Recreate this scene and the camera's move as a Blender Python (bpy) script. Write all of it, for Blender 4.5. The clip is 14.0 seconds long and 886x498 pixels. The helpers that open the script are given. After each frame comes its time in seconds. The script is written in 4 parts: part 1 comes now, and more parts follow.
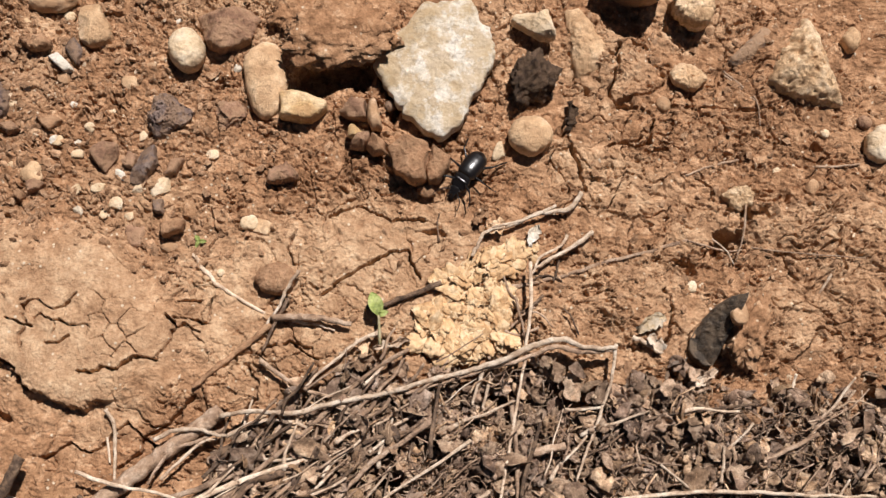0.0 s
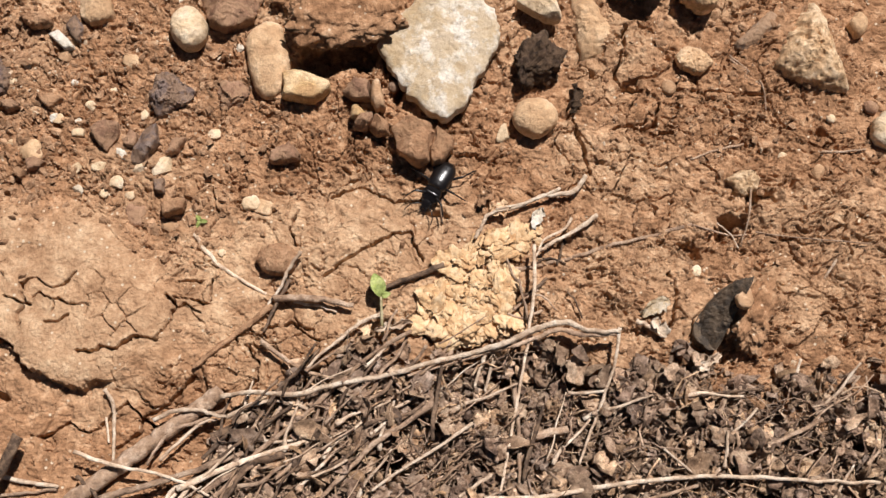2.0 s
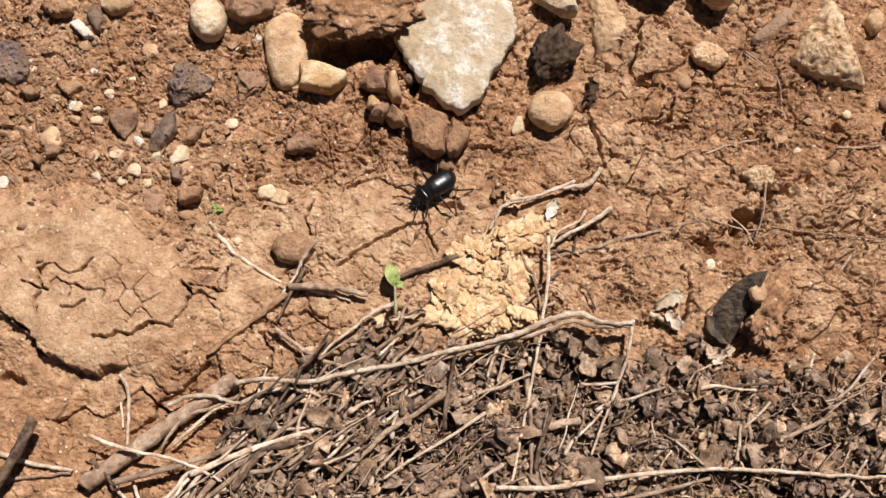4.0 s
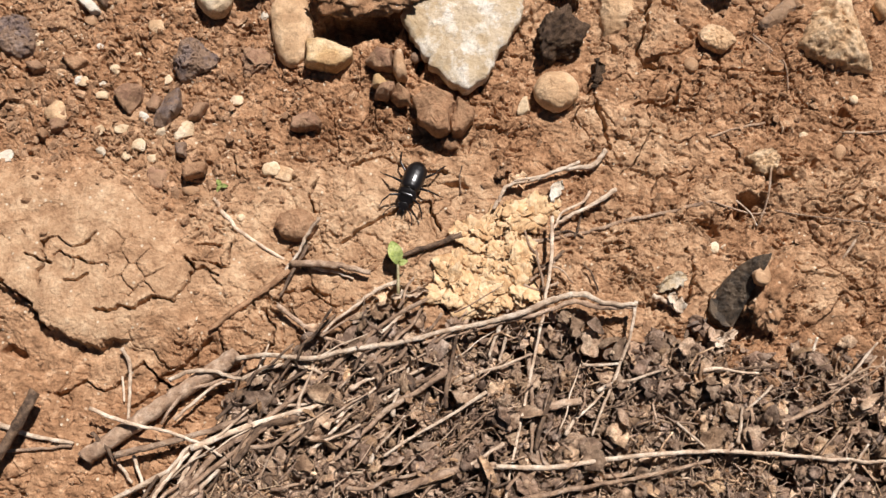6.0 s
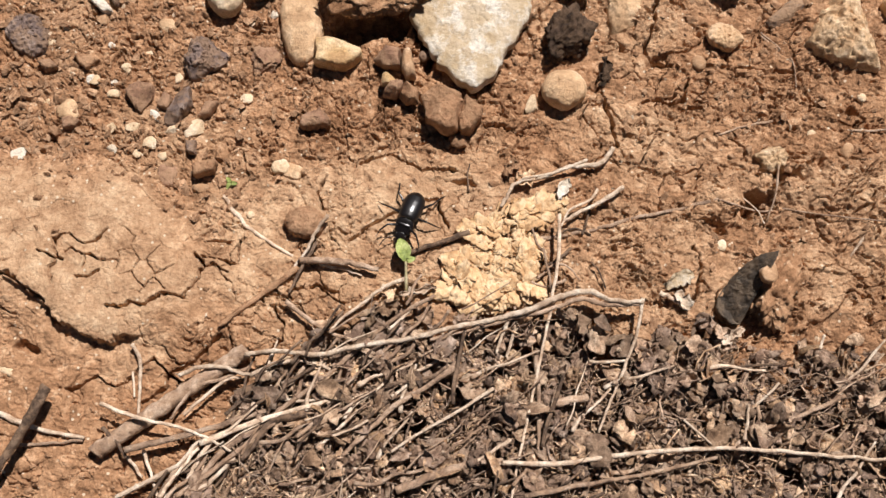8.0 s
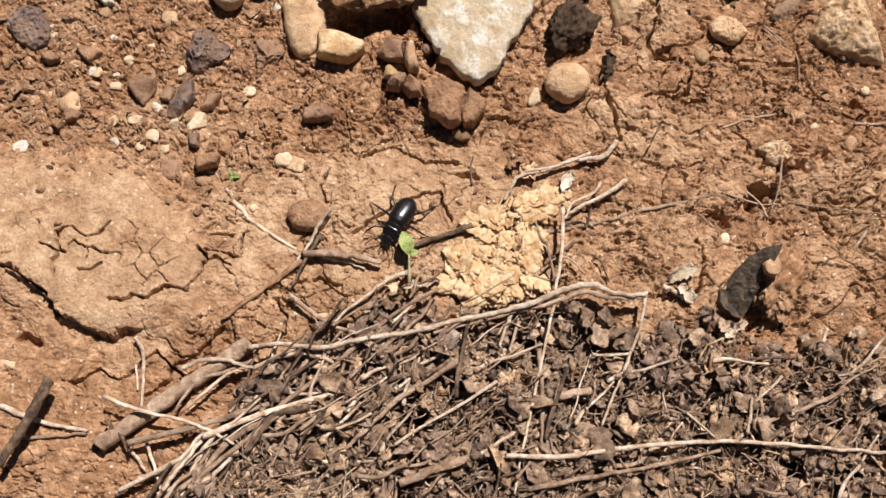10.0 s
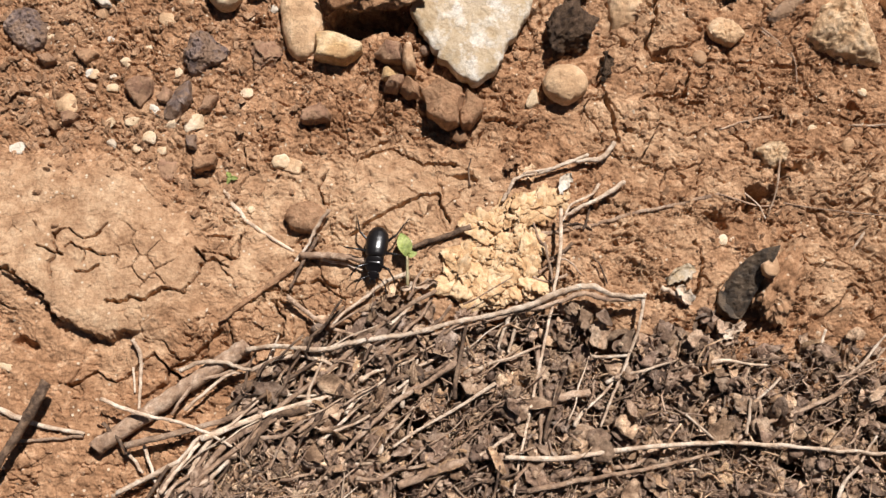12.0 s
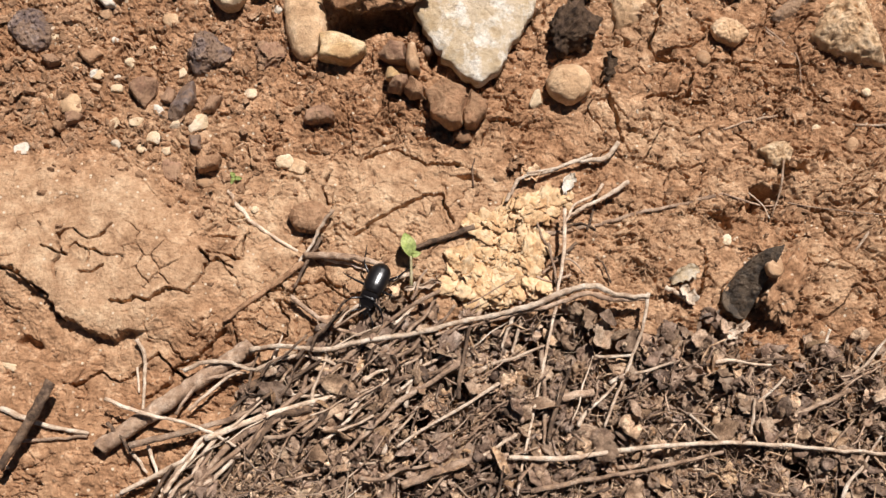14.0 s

= Given task =
Repeat the data in full and exactly. Omit pictures.

= Answer to this task =
Recreate this scene and the camera's move as a Blender Python (bpy) script. Write all of it, for Blender 4.5. The clip is 14.0 seconds long and 886x498 pixels. The helpers that open the script are given. After each frame comes its time in seconds. The script is written in 4 parts: part 1 comes now, and more parts follow.
0.0 s
2.0 s
4.0 s
6.0 s
8.0 s
10.0 s
12.0 s
14.0 s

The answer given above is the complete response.